Being originated from the ancient Greek philosophy, the word “agape” defining this kind of selfless and all-giving love, elevated in Christian teachings as the universal love of mankind, the love for all and for everyone. The core feature of agape love is altruism, along with its unconditional kindness, compassion, and empathetic feelings for others.

Ancient Greek Origins of Agape Love

The word “agape” and the term “agape love” originated from the philosophy of the Ancient Greeks. Since those times, it has conveyed the meaning of universal love for all and for everyone. It is love of mankind. However, it also carries the meaning of unconditional and empathetic love, connotated with kindness, compassion, and concern for others. In this regard, agape love is selfless love. It serves the interests and wellbeing of others without expecting anything in return. Because of this, the concept of agape love is often associated with the concept of altruistic love.

Agape love was one of many kinds of love in ancient Greece, along with philia, storge, eros, and pragma.

Agape love was elevated in the Christian Scriptures as the transcendent love, the highest form of love. It was contrasted with the erotic love of eros and the brotherly love of philia.

What Is Agape and Altruistic Love in Christianity?

Agapē in the New Testament was defined as the fatherly love of God for humans and the human reciprocal love for God. The culture of Christianity further elevated the ideals of selflessness and unconditional love, known to the ancient Greeks as agape (Post, 1990, 2002).

In Christian culture, the altruism of agape love means universal love. Agape is the highest type of Christian love; it is the “gift of love” (Lewis, 1960; Post, 2003; Templeton, 1999).

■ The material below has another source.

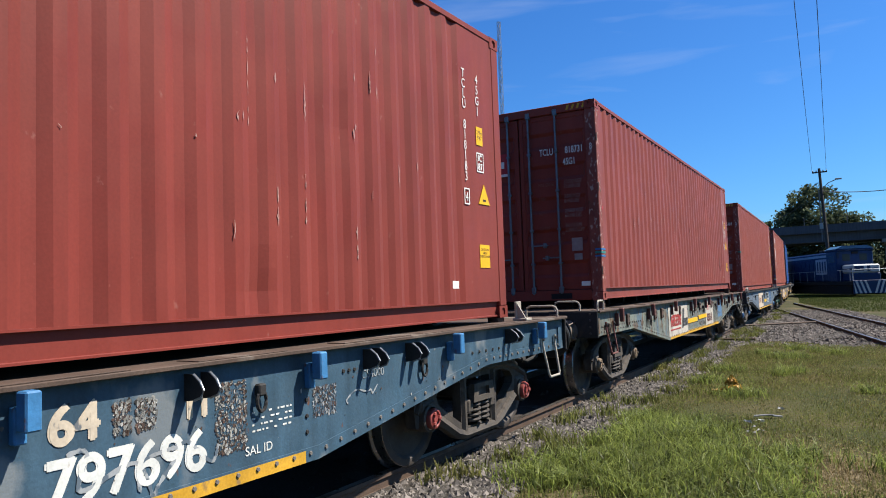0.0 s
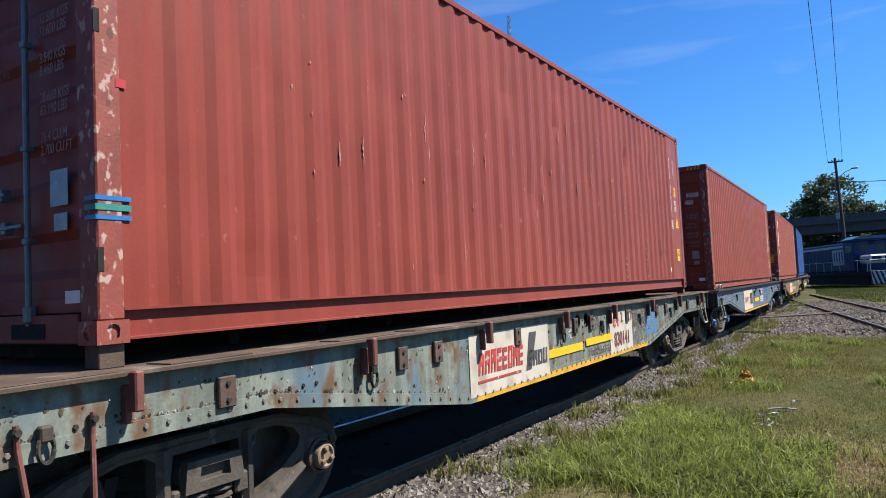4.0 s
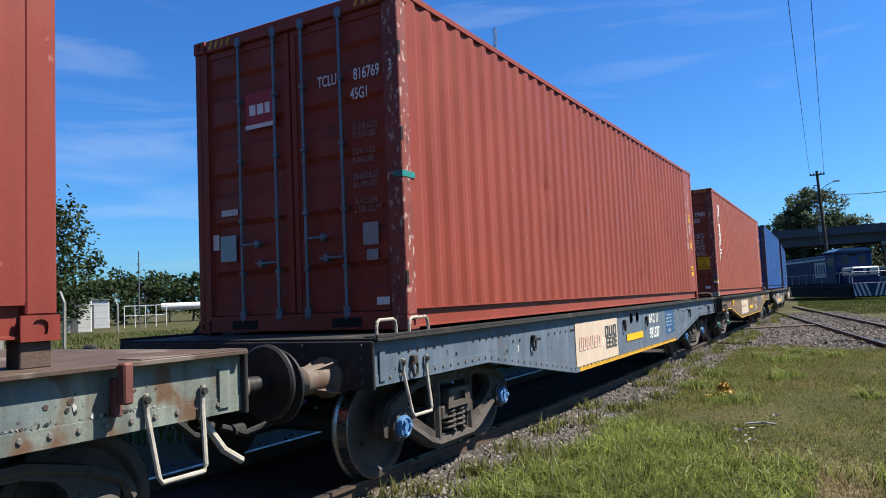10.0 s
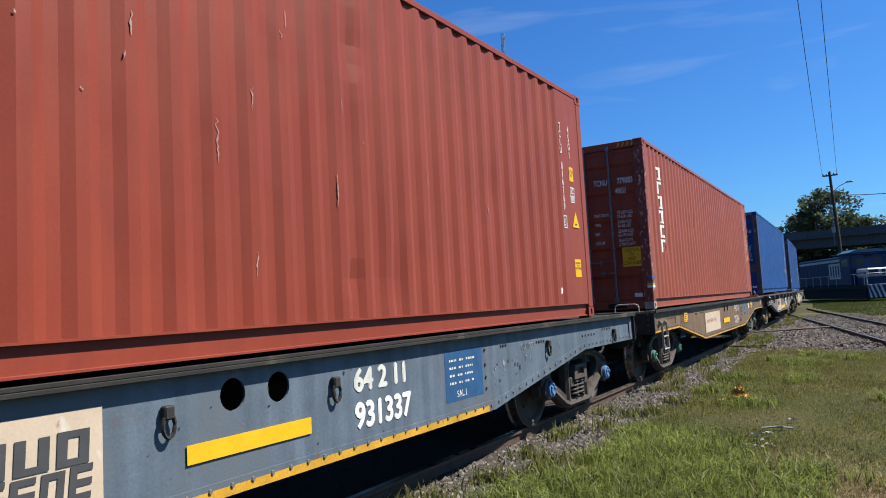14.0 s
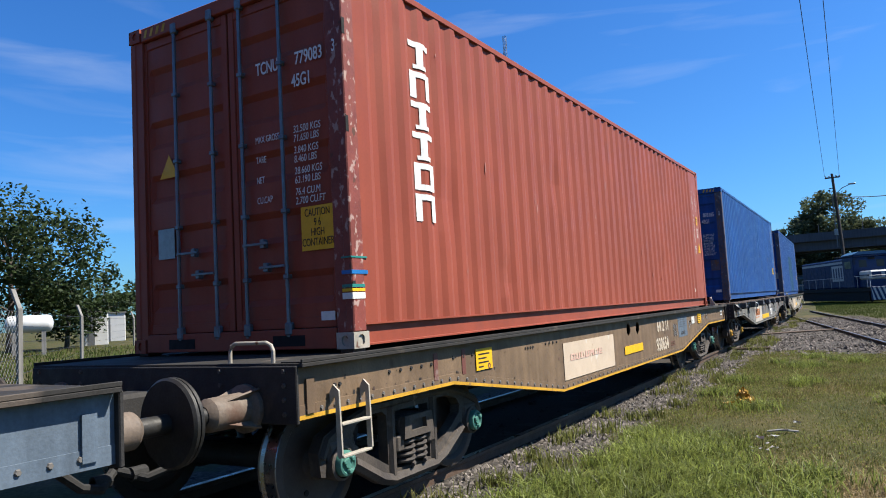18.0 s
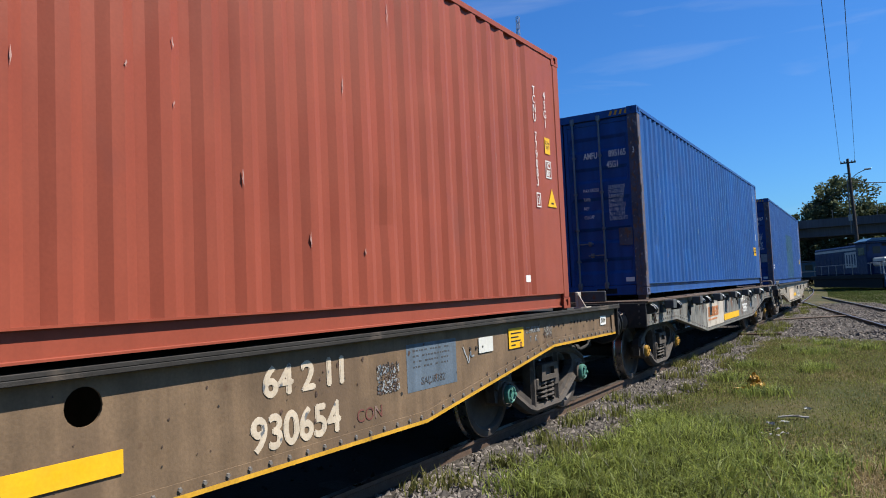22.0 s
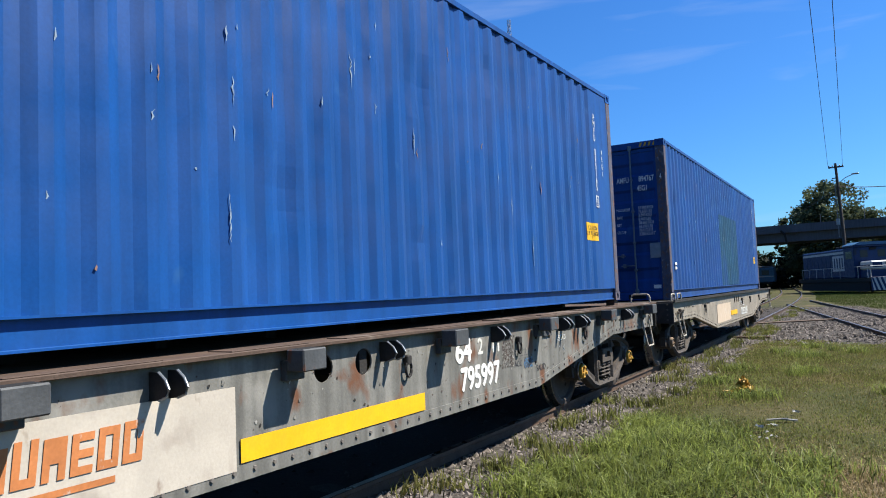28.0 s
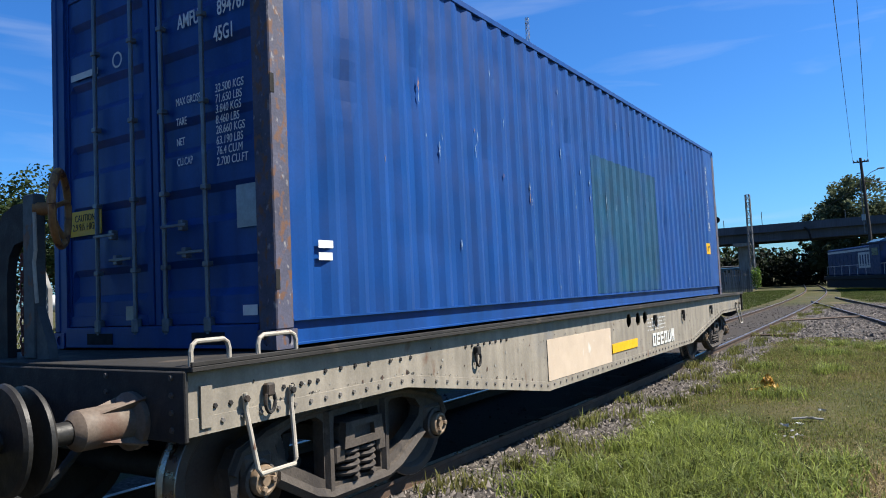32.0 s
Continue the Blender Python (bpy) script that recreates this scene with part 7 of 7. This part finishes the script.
r5 = random.Random(15)
for k in range(16):
    sz = r5.uniform(0.012, 0.034)
    pts = [(r5.uniform(-1, 1) * sz, r5.uniform(-1, 1) * sz, r5.uniform(0.2, 1) * sz) for _ in range(6)]
    sh = Shape().add(pts, [(0, 1, 2), (0, 2, 3), (3, 4, 0), (4, 5, 1), (2, 5, 3), (1, 2, 5)])
    tagged(part("rubble_piece", sh, M["rubble"], None, at=(-1.3 + r5.gauss(0, 0.075), 7.6 + r5.gauss(0, 0.1), 0.01)), "pale broken piece of rubble in the grass", "rubble", "rubble in the grass")
tagged(part("dry_branch", Shape().tube([(-1.36, 8.5, 0.03), (-1.22, 8.53, 0.045), (-1.06, 8.57, 0.03)], 0.012, 6).tube([(-1.22, 8.53, 0.045), (-1.14, 8.48, 0.06)], 0.008, 5), M["rubble"]), "pale dry branch lying in the grass", "branch")

# ---- sleepers, the last and most numerous ----
SLEEPER = Shape().box(-1.35, 1.35, -0.12, 0.12, -0.12, 0.012, 0.01).mesh("sleeper", M["sleeper"])
s_at = -20.0
while s_at < 60:
    p, q = on_line(s_at), on_line(s_at + 0.2)
    part("sleeper", SLEEPER, None, main_track, at=Matrix.Translation((p.x, p.y, 0)) @ Matrix.Rotation(math.atan2(-(q - p).x, (q - p).y), 4, "Z"))
    s_at += 0.66
SHORT = Shape().box(-1.25, 1.25, -0.12, 0.12, -0.12, -0.008, 0.01).mesh("sleeper_siding", M["sleeper"])
for k in range(34):
    y = 14 + k * 0.8
    part("sleeper", SHORT, None, siding, at=Matrix.Translation(((siding_a(y) + siding_b(y)) / 2, y, 0)) @ Matrix.Rotation(radians(11.9), 4, "Z"))


# ---- what moves ----
def motions():
    for i in range(6):
        ts = [k * 0.5 for k in range(65)]
        walk(WAGONS[i], [(t, wagon_pose(i, t, 0.0, SHIFTS[i])) for t in ts])
        walk(BOXES[i], [(t, wagon_pose(i, t, DECKS[i] + LIFTS[i], OFFSETS[i])) for t in ts])
        for ws, y in GEAR[i]:
            rows = []
            for k in range(161):
                t = k * 0.2
                rows.append((t, Matrix.Translation((0, y, AXLE)) @ Matrix.Rotation((run(0) - run(t)) / 0.42, 4, "X")))
            walk(ws, rows)
    walk(COACH, [(t, pose(35.4 - 1.84 * t, 120.4, 0)) for t in (0, 8, 16, 24, 32)])


motions()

The unconditional, compassionate, and caring love that God has for all people is referred to as agape love. It is regarded as the most important theological virtue. The agape, as noted above, represents both the love that God has for humanity and the love that humanity has for God in return. These kinds of love also serve as models for the love that people should have for one another—through their relationship with God.

The teachings of Jesus Christ revolve around selfless and unconditional love as the core religious value. The love that Jesus has for his followers transcends all boundaries. And the Gospel of Luke emphasizes this (Meisinger, 2000). In the parable of the Good Samaritan, we see a perfect illustration of altruistic love that puts others before oneself (Luke 10:25–37). The moral of this teaching is that benevolence and kindness should be extended to all people.

The Christian Perspective on Agape Love

Here is a summary of Jesus’s commandments:

“Love [agapao] the Lord your God with all your heart and with all your soul and with all your mind. This is the first and greatest commandment. And the second is like it: ‘Love [agapao] your neighbor as yourself.’ All the Law and the Prophets hang on these two commandments.” (Matthew 22:36-39, NRSV).

According to Christian teaching, love entails taking responsibility for the wellbeing of other people. In other words, this idea emphasizes the significance of loving the people around oneself, including members of one’s immediate family as well as strangers. The Christian principle of universal love implies the meaning of altruistic love for everyone. Such agape love does not require anything in return. It is the highest form of love.

The golden rule of love entails the following:

“In everything do to others as you would have them do to you; for this is the law and the prophets” (Matt 7:12 NRSV).

Throughout the centuries, Christian religion and theology have had a significant impact on many different cultures, not only in Europe and North America but also in other parts of the world (Karandashev, 2022a).